Natural Health Tips

Watermelon Lowers Blood Pressure, Study Finds

The watermelon is a deliciously sweet and refreshing fruit that is packed with nutrients. Regularly eating watermelon is an excellent way to replenish and hydrate the body - and now there's more. Evidence from a pilot study suggests that watermelon can be an effective natural weapon that lowers blood pressure and is linked to protecting against prehypertension, a precursor to cardiovascular disease.

Researchers reported that amino acids found in the fruit improved the performance of arteries and lowered blood pressure in each of nine subjects with prehypertension.

Study Details

In the first investigation of its kind in humans, scientists found that when six grams of the amino acid L-citrulline / L-arginine from watermelon extract was administered daily for six weeks, there was improved arterial function and consequently lowered aortic blood pressure in all nine of their prehypertensive subjects.

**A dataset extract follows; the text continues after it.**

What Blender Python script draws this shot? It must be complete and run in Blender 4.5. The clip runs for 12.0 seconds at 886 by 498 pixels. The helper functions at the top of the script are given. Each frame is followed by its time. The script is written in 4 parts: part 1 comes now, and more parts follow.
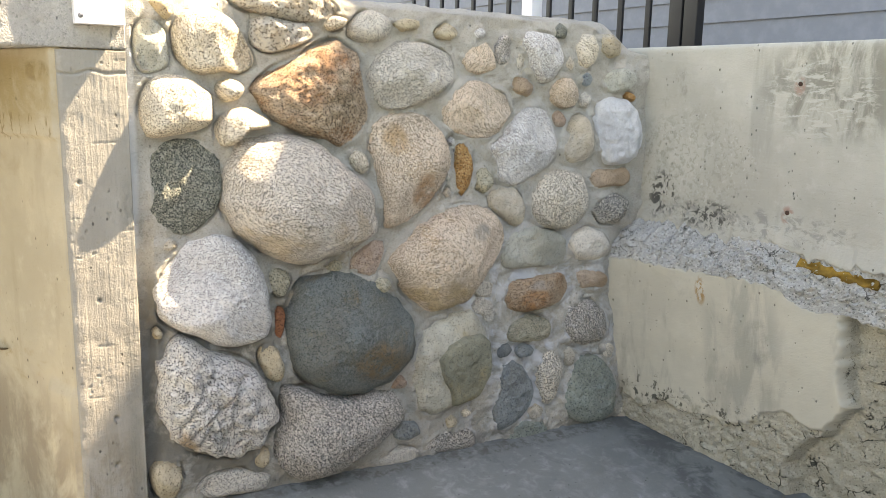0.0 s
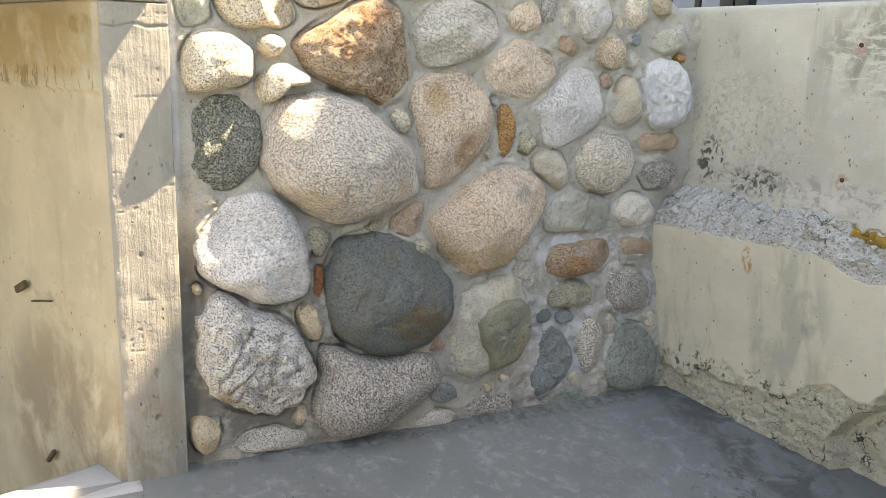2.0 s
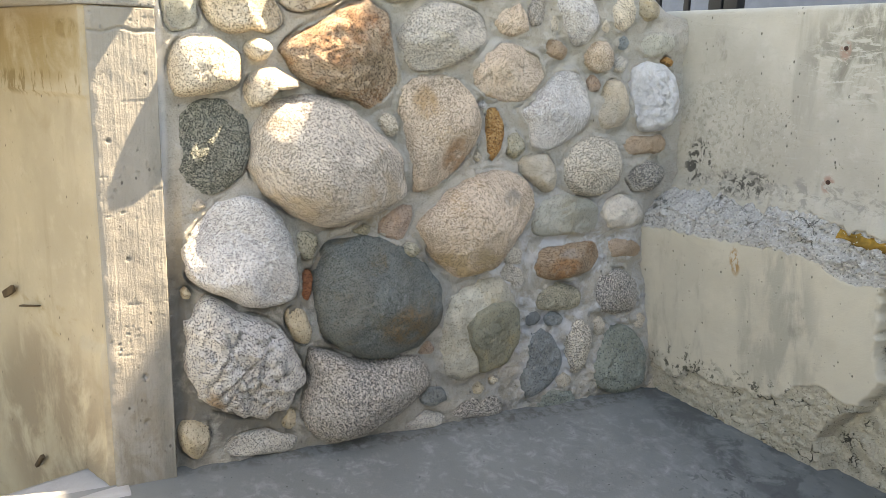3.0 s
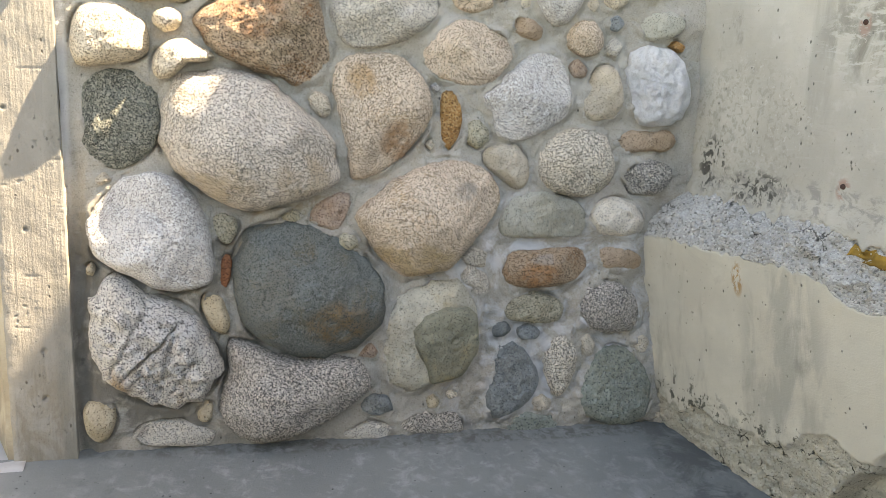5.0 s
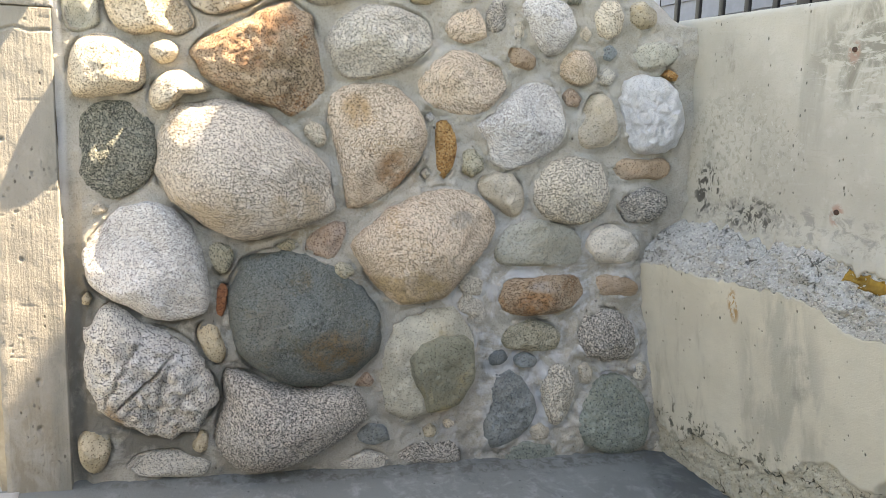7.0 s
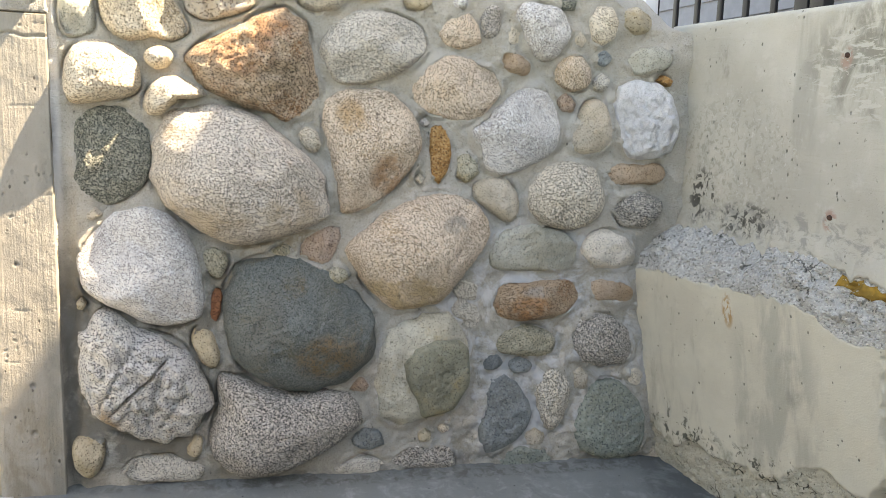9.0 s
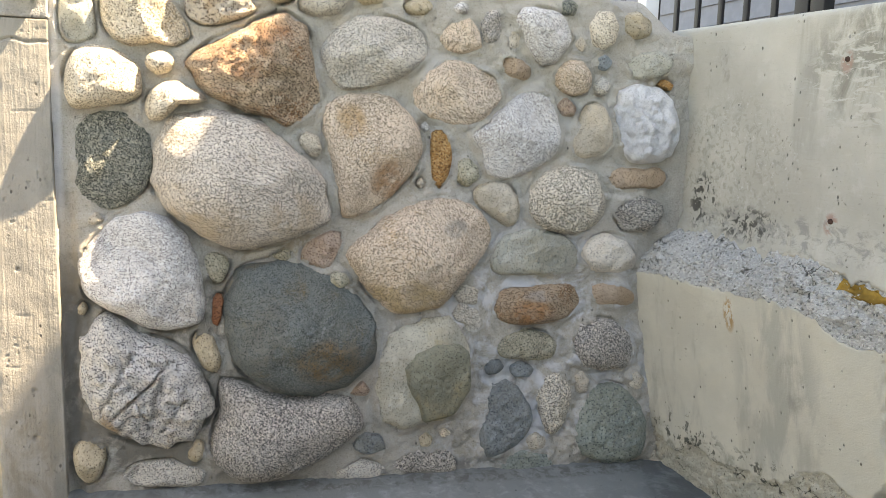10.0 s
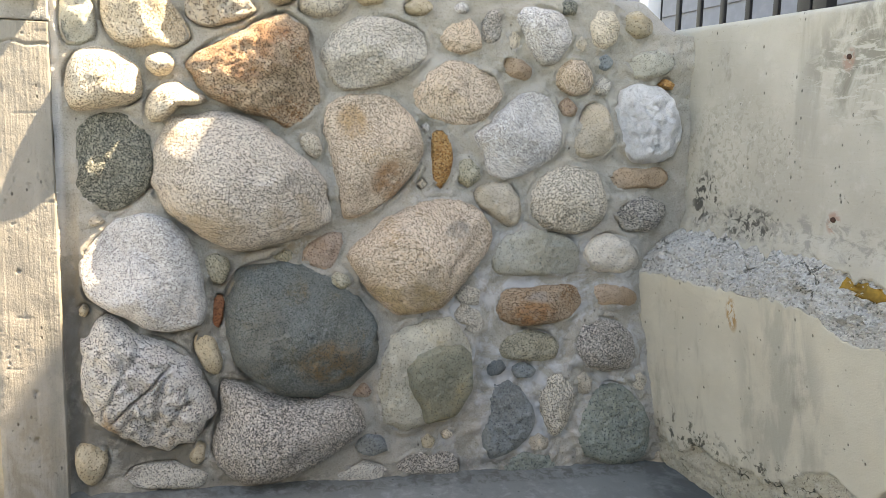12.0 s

"We are the first to document improved aortic hemodynamics in prehypertensive but otherwise healthy middle-aged men and women receiving therapeutic doses of watermelon," one of the authors said.

"These findings suggest that this 'functional food' has a vasodilatory effect, and one that may prevent prehypertension from progressing to full-blown hypertension, a major risk factor for heart attacks and strokes.

"Given the encouraging evidence generated by this preliminary study, we hope to continue the research and include a much larger group of participants in the next round," he said.

Why watermelon?

The amino acid L-arginine is essential to maintaining healthy blood pressure, and as one of the study authors explained:

"Watermelon is the richest edible natural source of L-citrulline, which is closely related to L-arginine, the amino acid required for the formation of nitric oxide essential to the regulation of vascular tone and healthy blood pressure."

Once in the body, the L-citrulline is converted into L-arginine. Simply consuming L-arginine as a dietary supplement isn't an option for many hypertensive adults, because it can cause nausea, gastrointestinal tract discomfort, and diarrhea.

In contrast, the study revealed no adverse effects from subjects eating watermelon, which is rich in a compound that is converted to L-arginine once inside the body. And, in addition to the benefits of citrulline, watermelon provides abundant amounts of vitamins A, B6, C, and is one of the richest sources of lycopene, a powerful antioxidant.

Research Paper Details

Figueroa A, Sanchez-Gonzalez MA, Perkins-Veazie PM, Arjmandi BH. Effects of watermelon Supplementation on Aortic blood pressure and Wave Reflection in Individuals With Prehypertension: A Pilot Study. American Journal of hypertension, 2010.